Along the outside edge of each legging is a strip of quillwork, with red, a white and a purplish-brown stripe. The strip is edged on one side with blue pony beads and on the other with white seed beads. The back of each legging is decorated with horizontal brown painted stripes. Side tabs at the top are sewn on separately, as are the flaps for the heels.
The object is the shirt of a Yanktonai Sioux Man. It matches leggings #50.67.3b-c. It is constructed of soft light tan pliable leather. The sides of the shirt are open and have leather thongs to lace them together. The lower edge of the shirt is cut into short rectangles like a fringe. The large triangular bibs frame the neck, one at the front of the shirt, and one at the back, and are decorated with red and black dots. The neck is decorated with dark blue cut glass beads spaced about 1 1/2 inches apart. The lower edges of the shirt, the sleeve cuffs, and the triangular neckpieces are decorated with diamond-shaped perforations in lines, triangles and face patterns. There is a porcupine quill medallion in the center of the chest at the bottom point of the triangle. It is made up of concentric rings of red, blue, yellow, brown, and white plaited quills. The seams of the shoulders and the sleeves are decorated with leather fringes and red and blue quills wrapped around hair bundles. Among some tribes it is believed that hair carries some of the characteristics of the person or animal from which it comes. Therefore, using hair in clothing may give the wearer additional strength, speed, or another positive attribute. Each sleeve is decorated on the underside with a series of seven black lines. The body of the shirt is also decorated with drawings of hunting scenes that include horses, a bison, and spears. Holes in the leather are backed with red stroud cloth. Stroud cloth is a coarse, close-weave wool textile that was imported from England and commonly used among Native Americans in garments and blankets. Red was the most frequently used color although navy and green were also produced and traded, and the colored selvedges were often prized as decorative elements. The shirt is in stable condition. There is old insect damage to the medallion quills. Many of the quills are faded. Also, some of the red stroud cloth patches have old insect damage. A leather tassel is torn along decorative perforations. See additional material in Jarvis report in Arts of Americas' files.
Made of heavily smoked skin sewn with sinew, the vamps of these moccasins are decorated with a delicate, quillwork design. A central, vertically oriented, diamond shape in red is surrounded by four diagonal leaf-like elements in blue. The tri-lobed petals at top are red at center, blue on each side. The lower petals are red at center, white on each side. The seam is also outlined with blue and white bird quills. The mocassins are constructed without the usual characteristic center seam running from the toe to a vamp. A heel seam, center to the cuff and bottom, ends in two short tabs.There is no evidence that these mocassins were ever worn. See Jarvis supplimental file in Arts of Americas' office.

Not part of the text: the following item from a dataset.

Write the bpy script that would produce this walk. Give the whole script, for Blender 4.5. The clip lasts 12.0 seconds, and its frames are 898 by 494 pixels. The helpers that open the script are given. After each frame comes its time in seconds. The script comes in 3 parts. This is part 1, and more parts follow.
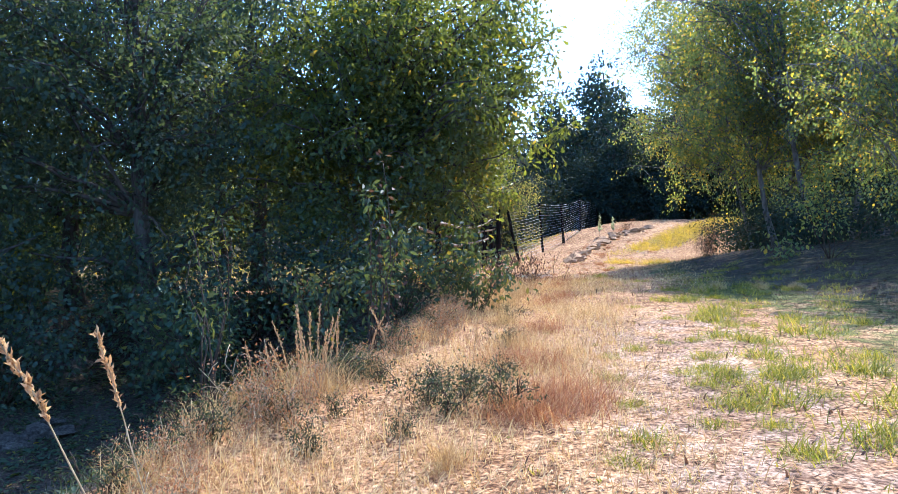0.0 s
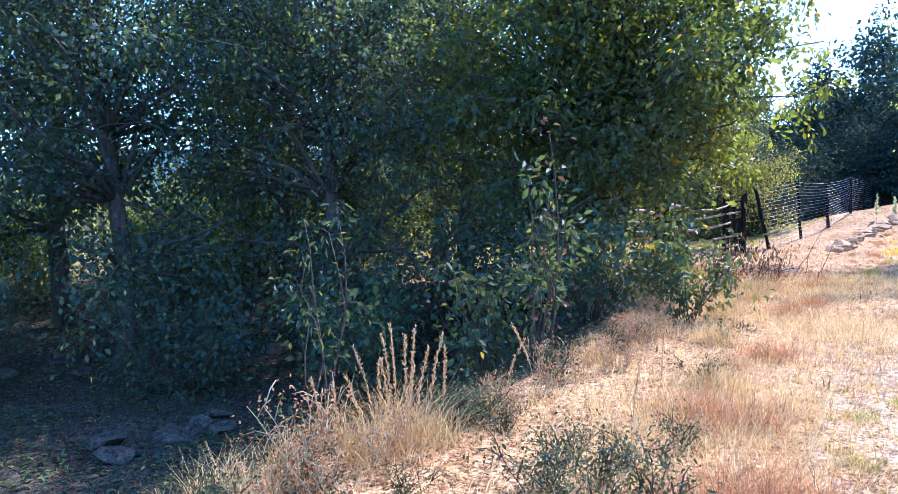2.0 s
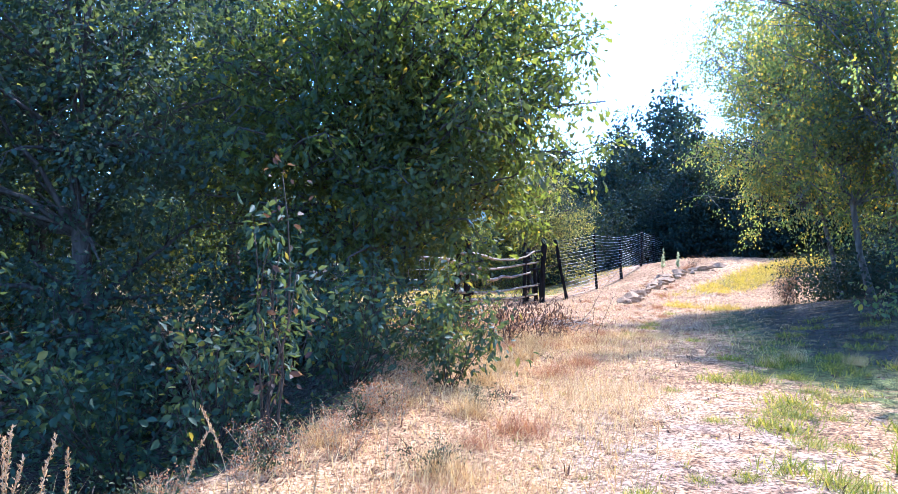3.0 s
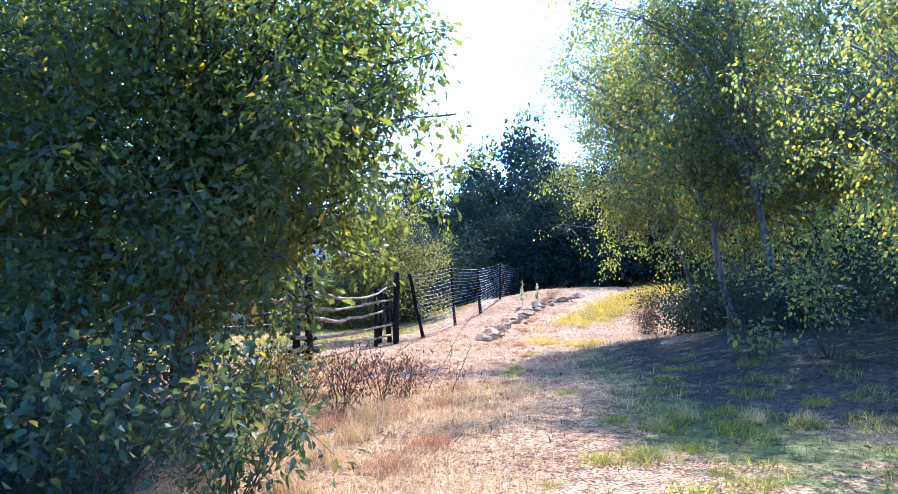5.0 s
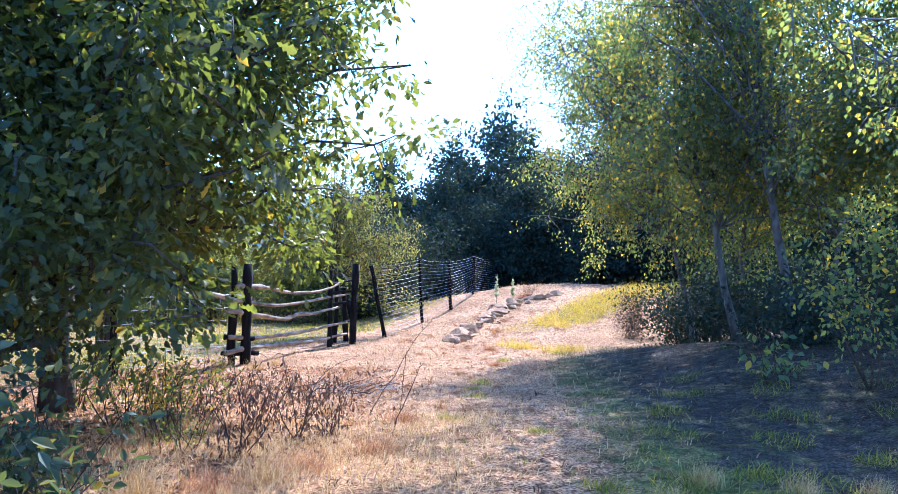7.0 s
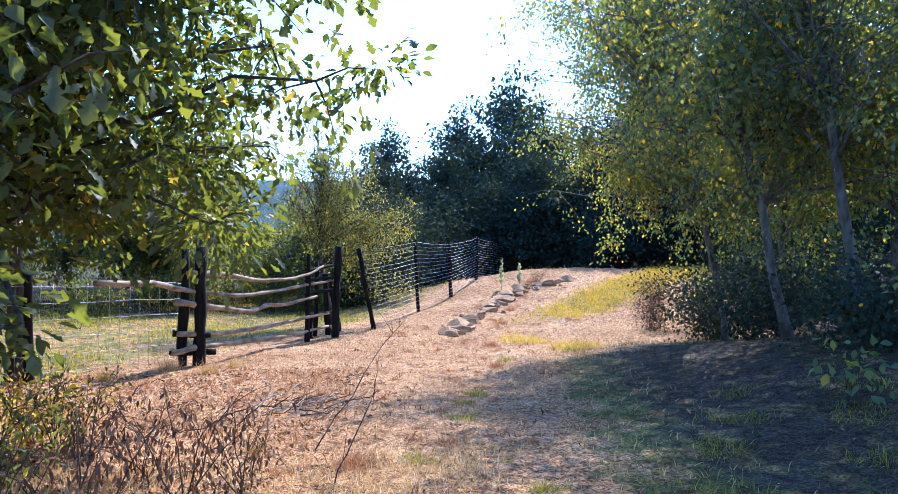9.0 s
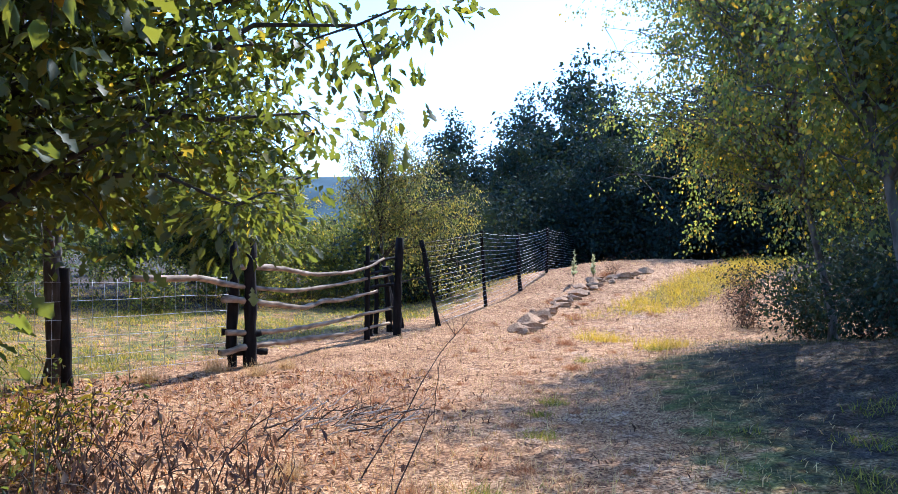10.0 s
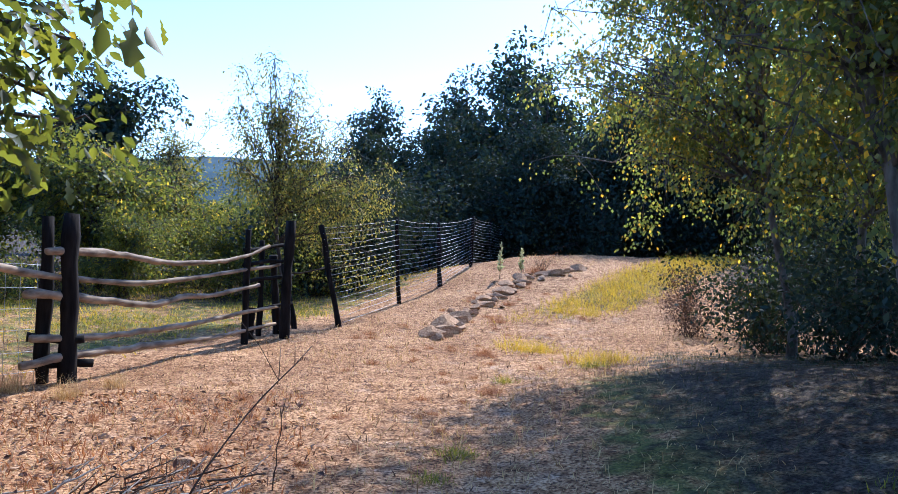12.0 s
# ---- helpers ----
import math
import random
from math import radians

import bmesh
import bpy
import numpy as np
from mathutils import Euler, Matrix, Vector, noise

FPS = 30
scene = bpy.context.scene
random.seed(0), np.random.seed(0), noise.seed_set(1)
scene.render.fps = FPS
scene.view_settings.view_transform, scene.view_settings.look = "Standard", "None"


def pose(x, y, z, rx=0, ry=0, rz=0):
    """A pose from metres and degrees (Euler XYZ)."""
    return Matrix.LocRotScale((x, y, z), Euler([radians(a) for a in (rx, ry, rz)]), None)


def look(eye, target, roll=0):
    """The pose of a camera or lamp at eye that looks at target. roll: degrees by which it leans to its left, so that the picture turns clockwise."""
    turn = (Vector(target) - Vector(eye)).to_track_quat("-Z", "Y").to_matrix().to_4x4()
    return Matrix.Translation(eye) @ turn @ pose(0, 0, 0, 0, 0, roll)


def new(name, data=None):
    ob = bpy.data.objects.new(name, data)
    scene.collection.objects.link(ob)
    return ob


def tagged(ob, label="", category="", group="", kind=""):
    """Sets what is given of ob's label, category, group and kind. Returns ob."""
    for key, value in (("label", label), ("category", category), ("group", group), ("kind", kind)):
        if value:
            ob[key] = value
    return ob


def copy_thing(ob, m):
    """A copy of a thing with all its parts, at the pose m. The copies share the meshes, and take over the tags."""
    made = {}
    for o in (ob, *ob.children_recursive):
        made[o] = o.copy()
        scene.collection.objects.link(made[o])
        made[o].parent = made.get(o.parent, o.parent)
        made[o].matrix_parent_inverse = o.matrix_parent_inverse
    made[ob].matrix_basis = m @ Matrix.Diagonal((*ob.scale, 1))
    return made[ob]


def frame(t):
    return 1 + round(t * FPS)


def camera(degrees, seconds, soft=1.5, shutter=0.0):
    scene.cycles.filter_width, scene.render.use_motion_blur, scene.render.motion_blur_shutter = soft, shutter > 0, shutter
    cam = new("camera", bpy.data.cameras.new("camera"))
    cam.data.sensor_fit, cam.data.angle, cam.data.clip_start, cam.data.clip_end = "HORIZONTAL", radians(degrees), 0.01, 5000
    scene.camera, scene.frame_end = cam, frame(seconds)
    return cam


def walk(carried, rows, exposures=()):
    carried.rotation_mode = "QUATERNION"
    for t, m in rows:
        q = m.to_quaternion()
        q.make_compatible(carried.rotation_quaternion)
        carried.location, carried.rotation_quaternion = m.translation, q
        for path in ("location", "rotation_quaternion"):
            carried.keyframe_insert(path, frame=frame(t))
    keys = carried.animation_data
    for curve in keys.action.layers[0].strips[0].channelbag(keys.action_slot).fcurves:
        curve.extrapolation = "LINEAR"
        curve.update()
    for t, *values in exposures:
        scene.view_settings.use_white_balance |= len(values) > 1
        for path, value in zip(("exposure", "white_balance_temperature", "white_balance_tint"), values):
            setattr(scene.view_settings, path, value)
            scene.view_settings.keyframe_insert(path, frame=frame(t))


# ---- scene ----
cam = camera(62.4, 12.0, 0.6)
PATH = [
    (0, (-0.007, -0.385, 1.247), (0.391, 1.573, 1.166), -1.0),
    (0.5, (0.115, -0.022, 1.231), (0.247, 1.972, 1.154), -1.6),
    (1, (0.307, 0.339, 1.251), (0.24, 2.336, 1.165), -1.8),
    (1.5, (0.517, 0.799, 1.275), (0.29, 2.784, 1.166), -1.8),
    (2, (0.814, 1.177, 1.289), (0.561, 3.157, 1.165), -1.1),
    (2.5, (1.166, 1.579, 1.341), (0.99, 3.567, 1.214), 0.3),
    (3, (1.49, 2.008, 1.375), (1.7, 3.997, 1.36), 1.1),
    (3.5, (1.764, 2.426, 1.389), (2.047, 4.405, 1.449), 2.1),
    (3.7, (1.834, 2.629, 1.405), (2.167, 4.6, 1.467), 2.5),
    (5.3, (2.271, 4.228, 1.485), (2.89, 6.128, 1.562), 0.4),
    (5.5, (2.346, 4.414, 1.47), (2.982, 6.309, 1.539), 1.3),
    (6, (2.605, 4.938, 1.507), (3.243, 6.832, 1.57), 1.3),
    (6.5, (2.837, 5.469, 1.57), (3.472, 7.365, 1.625), 1.4),
    (7, (3.119, 5.958, 1.58), (3.749, 7.856, 1.627), 1.3),
    (7.2, (3.233, 6.128, 1.578), (3.863, 8.025, 1.624), 1.3),
    (8.8, (4.094, 7.841, 1.576), (4.697, 9.748, 1.58), 1.4),
    (9, (4.141, 8.051, 1.583), (4.746, 9.957, 1.583), 1.2),
    (9.5, (4.338, 8.648, 1.533), (4.854, 10.58, 1.522), 1.0),
    (10, (4.464, 9.203, 1.509), (4.895, 11.156, 1.49), 0.6),
    (10.5, (4.656, 9.754, 1.491), (5.073, 11.71, 1.464), 0.5),
    (11, (4.925, 10.303, 1.487), (5.317, 12.264, 1.454), 0.6),
    (11.5, (5.177, 10.844, 1.496), (5.735, 12.764, 1.464), 0.7),
    (12, (5.48, 11.428, 1.485), (6.088, 13.333, 1.443), 2.5),
]
walk(cam, [(t, look(eye, target, roll)) for t, eye, target, roll in PATH], [(0.0, 1.72, 4800, 12), (1.5, 2.04, 4580, 13), (2.5, 2.14, 4350, 14), (7.0, 2.02, 4350, 16), (9.5, 1.58, 4640, 14), (12.0, 1.22, 4720, 15)])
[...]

The mocassins are constructed with smoked buckskin that is gathered into a series of small folds or "puckers" by seams running from the area above the toes to the area below the ankle. The seams are decorated by quillwork made up of orange lines and centered white and dark purple triangles crossed by a series of four additional linear designs. The seams of the heel are decorated in simple configured quillwork bands of white, light blue, and dark purple crosses. Cuffs are added onto the mocassins as separate semi-circular pieces of deerskin with quilled borders containing an undulating dark purple band and several straight lines. Metal cones, stuffed with dyed red deer hair are suspended from the edges of the cuffs.

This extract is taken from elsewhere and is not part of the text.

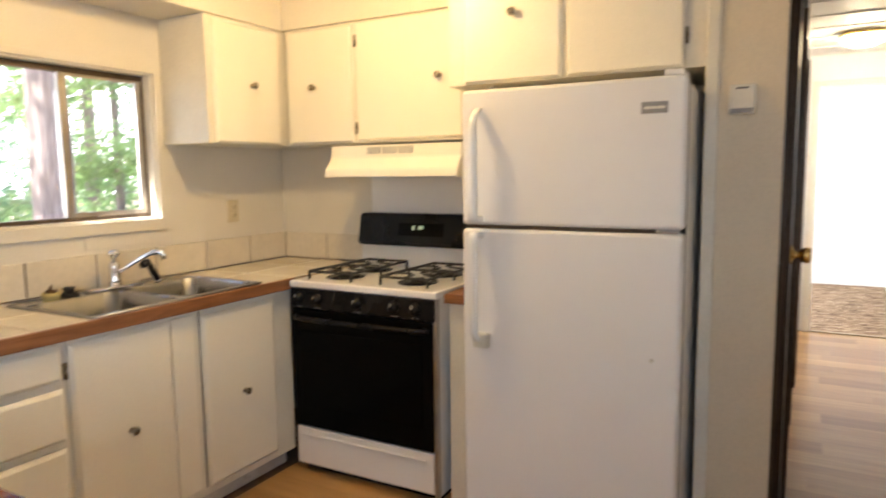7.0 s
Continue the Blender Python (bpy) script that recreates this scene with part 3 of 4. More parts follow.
# outlets and switches
def outlet(at, way, w=0.072, h=0.116, double=False, material=PLATE, toggle=False, label="almond wall outlet plate"):
    """A plate with its sockets or toggles, facing way (a unit axis)."""
    m = Matrix.Translation(at) @ Vector(way).to_track_quat('Z', 'Y').to_matrix().to_4x4()
    # local y is up for faces along x and y
    t = thing("light_switch" if toggle else "wall_outlet", at, label, "switch" if toggle else "outlet")
    def put(name, bm, mt):
        bm.transform(m)
        part(name, bm, mt, t)
    put("plate", boxes((-w / 2, w / 2, -h / 2, h / 2, 0.0005, 0.006), bevel=0.002), material)
    xs = (-0.023, 0.023) if double else (0.0,)
    for i, xx in enumerate(xs):
        if toggle:
            put("toggle_slot", boxes((xx - 0.006, xx + 0.006, -0.013, 0.013, 0.0061, 0.0075)), material)
            put("toggle", boxes((xx - 0.004, xx + 0.004, -0.004, 0.010, 0.0076, 0.019), bevel=0.0015), material)
            for yy in (-0.03, 0.03):
                put("screw", lathe([(0, 0.0061), (0.004, 0.0061), (0.003, 0.008), (0, 0.008)], Matrix.Translation((xx, yy, 0)), 10), DARKHOLE)
        else:
            for yy in (-0.022, 0.022):
                bm = lathe([(0, 0.0061), (0.0165, 0.0061), (0.0155, 0.0085), (0, 0.0085)], Matrix.Translation((xx, yy, 0)), 18)
                put("socket", bm, material)
                put("socket_slots", boxes((xx - 0.008, xx - 0.005, yy - 0.002, yy + 0.008, 0.0086, 0.0092), (xx + 0.005, xx + 0.008, yy - 0.002, yy + 0.008, 0.0086, 0.0092), (xx - 0.002, xx + 0.002, yy - 0.011, yy - 0.007, 0.0086, 0.0092)), DARKHOLE)
    return t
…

This white buckskin shirt, with the faint remnants of a pinkish stain in the general shoulder area, has a squared cloth bib and cuffs made of red Stroud cloth. This bib has been attached with knotted lengths of buckskin thong. Both bib and cuffs are decorated with white seed beads and additional pony beads are sewn onto the bib. A line of chain stitch embroidery in blue decorates the bib at the front while the back of the bib is plain. A rosette on the front center of the shirt is decorated with reddish-orange and white porcupine quills and brown maidenhair fern stems that are in a configuration that probably represent a thunderbird. Bird quills in white, green, and brown are wrapped around the rawhide strips that are suspended from each shoulder. Additional fringe is inserted in each sleeve seam, which is wrapped at the base with red bird quills and white porcupine quills. Four long, pierced strips, two suspended under each sleeve, are also fringed. Horizontal reddish stripes are painted on the back of the shirt. A rectangular shaped repair, which appears to be of native origin, located on the front of the proper right shoulder, has been reattached to the long pierced tab by a knotted string of hide that matches the existing fringe. See Jarvis research file in Arts of Americas office.
This type of quilled article is a prime example of the ingenuity of the artist to take traditional materials, quills, normally used in bags and clothing decoration and fashion a new item for the trade markets. The seat cushion reflects the Victorian mode of seat cushions used in non-Native homes of the period.